Thursday, January 18, 2007

Cruise Journal: 12/16/2007

Arrival

At 7am the captain came on the intercom. Half asleep, I felt the movement of the ship on the water, and knew we’d dock in time. If we were moving, we had to be underway in the ship channel. The captain announced we’d be docking at approximately 9am.

I got up and got ready slowly, packing up my toiletries as I finished with them. Then I put on my water proof jacket, tucked a book, my sunglasses, and a camera into my pockets, and went out into the fog. I wandered around taking pictures then headed towards the elevators to go up to the breakfast buffet.

Outside the elevators I ran into James (I met him Thursday afternoon, then again in the evening, talked until 1am, and ran into him outside the gym on Friday waiting to get my nails done). He took my hand to examine my nails, and got onto the elevator with me to go look for his sister at breakfast. My personal space felt slightly invaded, but it’s nice to make new friends. In the sports bar I grabbed a roll, a croissant, a muffin, some eggs and sausage and a carton of milk, and sat down at a table by the window. I pulled out the collection of Washington Irving stories and essays that I brought.

It’s funny how I’ve managed to read just the right passages at just the right times in my life. I was expecting Rip Van Winkle and the Legend of Sleepy Hollow. The second essay is called "The Voyage" and it brought together a lot of the loose thoughts I'd had about this cruise.

In travelling by land there is a continuity of scene and a connected succession of persons and incidents, that carry on the story of life, and lessen the effect of absence and separation. We drag, it is true, "a lengthening chain" at each remove of our pilgrimage; but the chain is unbroken -- we can trace it back link by link; and we feel that the last still grapples us to home. But a wide sea voyage severs us at once. -- It makes us conscious of being cast loose from the secure anchorage of settled life and sent adrift upon a doubtful world. It interposes a gulph, not merely imaginary, but real, between us and our homes -- a gulph subject to tempest and fear and uncertainty, rendering distance palpable and return precarious.
I finished my breakfast, and went out on the deck again. There was land to the starboard and a cargo ship on our port side. I stood at the rail and watched the ship pass by as the mist-laden wind dampened my cheek and hair with cold water. Ran into James again, and since he said he hadn’t read for pleasure in a long time, I handed him the Irving and told him to read that passage. He agreed that it seemed applicable, and we talked for a bit longer. Then I said good bye and went down to look for Mom.

Since she wasn’t in the room, I went back up to the promenade deck and got a spot at the railing (it was getting pretty crowded with passengers and luggage). I was surprised to see that we were already floating just off the dock. I watched as they began to moor the ship.

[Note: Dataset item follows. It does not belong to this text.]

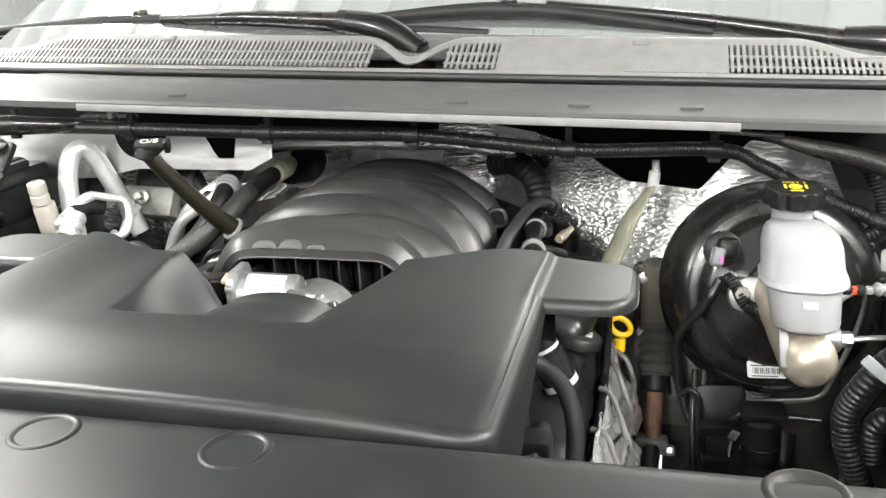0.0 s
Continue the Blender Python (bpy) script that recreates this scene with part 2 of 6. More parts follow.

A small orange rope was tied to the back hitch of an SUV, and the vehicle drove slowly forward, hauling in the gigantic yellow hawsers that the orange rope was just a towline for. A man on the dock dropped the double loop of the hawsers over a bulky post, and they began to tighten. I could hear the motored winch two decks below as it reeled in the slack. Then another orange rope whizzed past me, unfurling as it flew towards the dock. The man below caught the end and I turned to see the crew member who had thrown the loops a good sixty feet drop the slack into the water. The man on the dock began to walk it over, off the dock and thirty yards further down, where the SUV was now waiting for the rope to be tied on, so it could haul another hawser to another post. Way up the deck I could see the same thing happening at the front of the ship, and the ship moved slowly sideways as the ropes tightened.

Now I’m just waiting in my stateroom for them to call up people with orange luggage tags (that’s us). It’s good to be home.